Statue in Lima, Peru

The Monument to Christopher Columbus (Monumento a Cristobal Colón) is a 10-feet-high statue by Salvatore Revelli dedicated to Christopher Columbus, located in the central pedestrian path of the second block of Paseo Colón, a street of the Historic Centre of Lima, Peru. Originally inaugurated in 1860 in what is now Rímac District, it was eventually moved to its current location in 1906.

As of 2026, the statues at the street's first two blocks, including that of Columbus, are currently located at the Park of the Exhibition since 2024 due to the ongoing underground construction works for Line 2 of the Lima and Callao Metro, which started in July of that year.

==History==
The statue is the work of Italian artist Salvatore Revelli, and built with Carrara marble. It was originally located at the Alameda de Acho, (Note: A promenade by Viceroy Manuel de Amat y Junyent that existed near the bullring of the same name, also known as the Alameda Nueva to distinguish it from the Alameda Vieja. It was eventually paved over and the area where the statue used to be located now serves as the entrance to Balta Bridge.) where it was inaugurated on August 3, 1860, during a ceremony that featured the city's prefect, mayor, police intendant and Mariano Felipe Paz Soldán, the director of the city's penitentiary who was in charge of the statue's placement. Also present was president Ramón Castilla.

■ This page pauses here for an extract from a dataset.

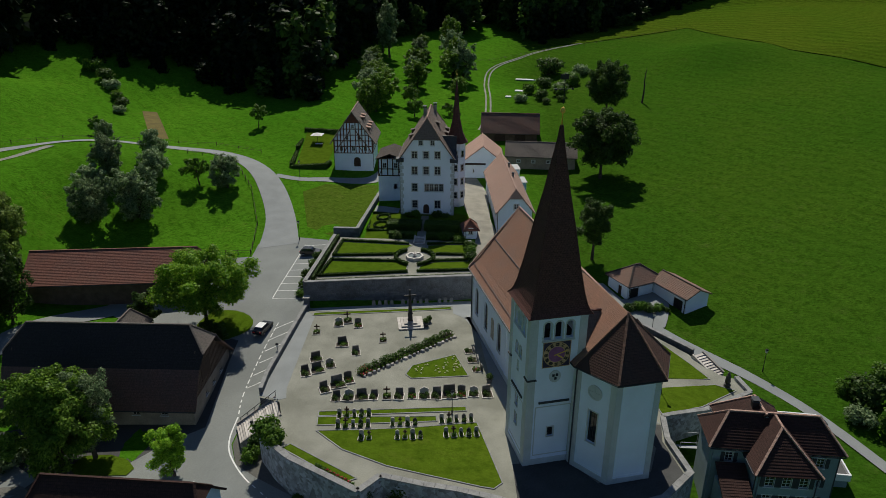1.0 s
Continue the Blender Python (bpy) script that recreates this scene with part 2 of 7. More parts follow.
BANK = grass_material("rough_bank_grass", (0.058, 0.110, 0.011), (0.074, 0.112, 0.014), (0.105, 0.105, 0.028))
TILE_BARN = tile_material("red_brown_tiles", (0.175, 0.098, 0.076), (0.10, 0.062, 0.052), (0.115, 0.082, 0.068), 0.24, 0.36, stain=0.6)
GRANITE = material("grave_stone", (0.15, 0.14, 0.13), 0.6, vary=0.3, scale=2, fine=25, bump=0.2, per_object=0.55)
MARBLE = material("pale_stone", (0.50, 0.46, 0.42), 0.6, vary=0.25, scale=1.5, fine=20, bump=0.15, per_object=0.35)
SOIL = material("dark_soil", (0.07, 0.055, 0.04), 0.95, vary=0.4, scale=2, fine=14, bump=0.5)
TILE_CHURCH = tile_material("old_red_tiles", (0.33, 0.175, 0.120), (0.13, 0.075, 0.055), (0.24, 0.15, 0.115), stain=0.7, bump=0.8, joint=0.6)
TILE_NAVE = tile_material("lichen_grown_tiles", (0.235, 0.152, 0.118), (0.085, 0.058, 0.048), (0.245, 0.205, 0.17), stain=1.0, bump=1.0, joint=0.45, mottle=0.95)
# Darker copy of the church tiles: the choir end's shade is in the colour.
TILE_CHOIR_SHADE = tile_material("shaded_red_tiles", (0.105, 0.056, 0.044), (0.03, 0.019, 0.017), (0.07, 0.048, 0.04), stain=0.6, bump=1.0)
TILE_SPIRE = tile_material("dark_red_shingles", (0.135, 0.058, 0.048), (0.045, 0.02, 0.018), (0.075, 0.04, 0.036), 0.18, 0.25, joint=0.9, mottle=0.7)
# Dark upper barn tiles, lowered further to include the steep slope's shade.
TILE_BARN_SHADE = tile_material("shaded_black_brown_tiles", (0.046, 0.039, 0.036), (0.018, 0.016, 0.015), (0.034, 0.030, 0.028), 0.24, 0.36, stain=0.6)
TILE_OUT = tile_material("brown_clay_tiles", (0.24, 0.145, 0.11), (0.12, 0.075, 0.06), (0.17, 0.125, 0.10), stain=0.7)
TILE_PINK = tile_material("pink_clay_tiles", (0.43, 0.275, 0.22), (0.30, 0.18, 0.14), (0.33, 0.24, 0.195), stain=0.5, joint=0.5)
TILE_DARKRED = tile_material("dull_red_tiles", (0.24, 0.105, 0.075), (0.14, 0.06, 0.048), (0.17, 0.09, 0.07), stain=0.6)
TILE_HILL = tile_material("hill_red_tiles", (0.066, 0.032, 0.026), (0.020, 0.012, 0.011), (0.034, 0.021, 0.018), stain=0.5, bump=0.9)
CONCRETE_DARK = material("dark_grey_roofing", (0.11, 0.11, 0.11), 0.9, vary=0.2, scale=0.6, fine=9, bump=0.2)
TILE_BROWN = tile_material("brown_tiles", (0.072, 0.057, 0.049), (0.03, 0.024, 0.021), (0.05, 0.042, 0.037), 0.24, 0.36, stain=0.6, joint=0.6)
TILE_CASTLE = tile_material("grey_pink_tiles", (0.21, 0.155, 0.13), (0.10, 0.08, 0.07), (0.16, 0.135, 0.115), 0.24, 0.4, stain=0.7)
TILE_GREY = tile_material("grey_weathered_tiles", (0.16, 0.135, 0.12), (0.09, 0.08, 0.072), (0.14, 0.125, 0.105), 0.24, 0.4, stain=0.7)
TIMBER = material("dark_timber", (0.075, 0.045, 0.032), 0.8, vary=0.3, scale=1.5, fine=18, bump=0.3)
TIMBER_RED = material("red_brown_timber", (0.15, 0.06, 0.045), 0.8, vary=0.3, scale=1.5, fine=18, bump=0.3)
BOARDS = material("weathered_boards", (0.15, 0.105, 0.075), 0.85, vary=0.35, scale=0.8, fine=14, bump=0.4)
GLASS = material("window_glass", (0.018, 0.022, 0.028), 0.06, vary=0.2, scale=1, fine=2, bump=0, spec=0.6)
FRAME = material("white_frame", (0.62, 0.62, 0.60), 0.6, vary=0.1, scale=2, fine=12, bump=0)
SHUTTER = material("dark_shutter", (0.045, 0.05, 0.055), 0.7, vary=0.2, scale=2, fine=16, bump=0.2)
SHUTTER_GREEN = material("grey_green_shutter", (0.16, 0.19, 0.17), 0.7, vary=0.2, scale=2, fine=16, bump=0.2)
METAL = material("dark_metal", (0.05, 0.05, 0.05), 0.5, metal=0.7, vary=0.2, scale=3, fine=20, bump=0.1)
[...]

Due to the chaos then rampant in the area north of the Rímac River, the statue was damaged and plundered several times. Additionally, the construction of Balta Bridge meant the end of the oval park where it was located, which led to its move to the middle of the Plazuela de la Exposición in 1873 (in what is now Grau Square. Prior to this move, the statue's relocation to the squares of Saint Anne or Saint Francis was also considered, but not carried out due to different obstacles. During its period at the Exhibition Square, an ultimately unsuccessful proposal arose to replace the Statue of Neptune at the park of the same name that was plundered by the Chilean Army during the military occupation of the city.

It was ultimately moved to its current location, the centre of the newly formed Paseo Colón (near its intersection with Inca Garcilaso de la Vega Avenue), also named after the navigator, in 1901. It was vandalised in 2016, and eventually underwent renovation efforts by PROLIMA in 2020.